** start **

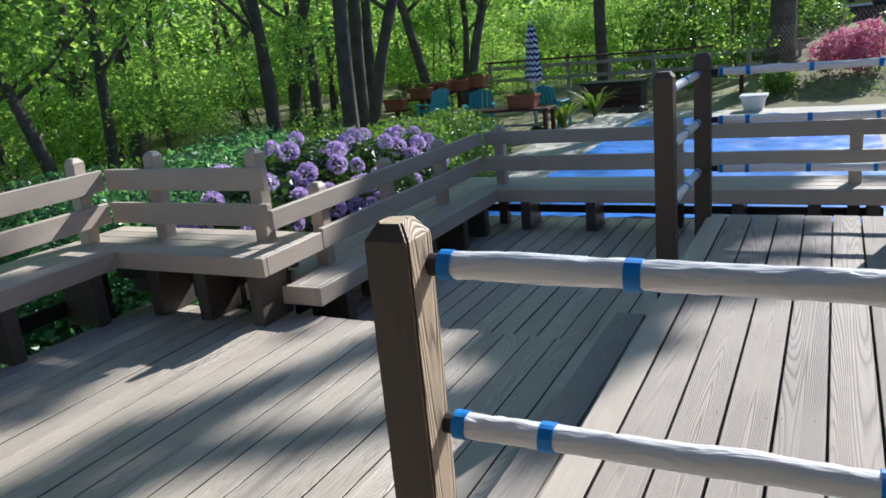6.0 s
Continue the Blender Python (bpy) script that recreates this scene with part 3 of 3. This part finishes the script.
shade_clumps = []
# Each entry is a wanted shade spot; its clump hangs up the sun ray.
DARK = ((-2.12, -0.85, 0.11), (-2.14, -0.6, 0.14), (-2.14, -0.35, 0.16), (-2.14, -0.1, 0.18), (-2.17, 0.15, 0.19), (-2.2, 0.4, 0.18), (-2.2, 0.65, 0.18), (-2.15, 0.9, 0.17), (-2.1, 1.12, 0.18), (-1.98, 1.3, 0.16),
        (-1.9, 1.5, 0.15), (-1.8, 1.75, 0.13), (-1.7, 2.0, 0.14), (-1.6, 2.25, 0.13), (-1.53, 2.45, 0.14), (-1.95, -0.45, 0.09), (-1.95, -0.2, 0.12), (-1.95, 0.1, 0.15), (-1.93, 0.4, 0.14), (-1.88, 0.7, 0.14), (-1.8, 0.95, 0.13))
SHADE_SPOTS = ((-3.0, 1.53, 0.10), (-3.02, 1.90, 0.10), (-3.15, 1.58, 0.13), (-3.32, 1.72, 0.14), (-3.12, 1.75, 0.13), (-1.68, 1.08, 0.11), (-1.53, 1.14, 0.11), (-1.4, 1.22, 0.11), (-1.26, 1.35, 0.11), (-1.14, 1.45, 0.11), (-1.05, 1.6, 0.11), (-0.95, 1.72, 0.10), (-2.15, 2.3, 0.08), (-2.5, -0.65, 0.17), (-2.8, -0.6, 0.20), (-2.75, -0.85, 0.16), (-2.4, -0.42, 0.13))
for x, y, r in DARK + SHADE_SPOTS:
    shade_clumps.append(shade_clump(x, y, 0.0, 12.0 + (x * 7 + y * 5) % 2.0, r * 1.05))
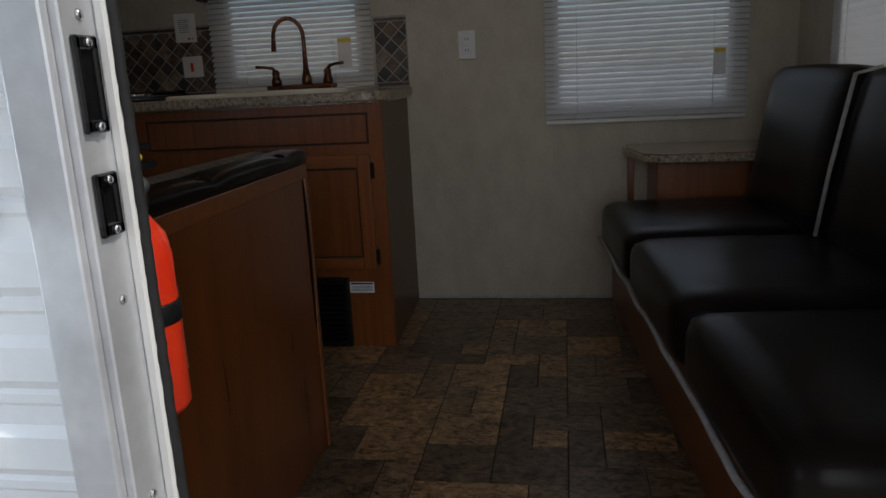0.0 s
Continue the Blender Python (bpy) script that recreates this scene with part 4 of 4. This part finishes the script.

** end **

**Task description**
Pictures stay out; reproduce every line of the records exactly.

**Response**
6.0 s
Continue the Blender Python (bpy) script that recreates this scene with part 3 of 3. This part finishes the script.
shade_clumps = []
# Each entry is a wanted shade spot; its clump hangs up the sun ray.
DARK = ((-2.12, -0.85, 0.11), (-2.14, -0.6, 0.14), (-2.14, -0.35, 0.16), (-2.14, -0.1, 0.18), (-2.17, 0.15, 0.19), (-2.2, 0.4, 0.18), (-2.2, 0.65, 0.18), (-2.15, 0.9, 0.17), (-2.1, 1.12, 0.18), (-1.98, 1.3, 0.16),
        (-1.9, 1.5, 0.15), (-1.8, 1.75, 0.13), (-1.7, 2.0, 0.14), (-1.6, 2.25, 0.13), (-1.53, 2.45, 0.14), (-1.95, -0.45, 0.09), (-1.95, -0.2, 0.12), (-1.95, 0.1, 0.15), (-1.93, 0.4, 0.14), (-1.88, 0.7, 0.14), (-1.8, 0.95, 0.13))
SHADE_SPOTS = ((-3.0, 1.53, 0.10), (-3.02, 1.90, 0.10), (-3.15, 1.58, 0.13), (-3.32, 1.72, 0.14), (-3.12, 1.75, 0.13), (-1.68, 1.08, 0.11), (-1.53, 1.14, 0.11), (-1.4, 1.22, 0.11), (-1.26, 1.35, 0.11), (-1.14, 1.45, 0.11), (-1.05, 1.6, 0.11), (-0.95, 1.72, 0.10), (-2.15, 2.3, 0.08), (-2.5, -0.65, 0.17), (-2.8, -0.6, 0.20), (-2.75, -0.85, 0.16), (-2.4, -0.42, 0.13))
for x, y, r in DARK + SHADE_SPOTS:
    shade_clumps.append(shade_clump(x, y, 0.0, 12.0 + (x * 7 + y * 5) % 2.0, r * 1.05))
0.0 s
Continue the Blender Python (bpy) script that recreates this scene with part 4 of 4. This part finishes the script.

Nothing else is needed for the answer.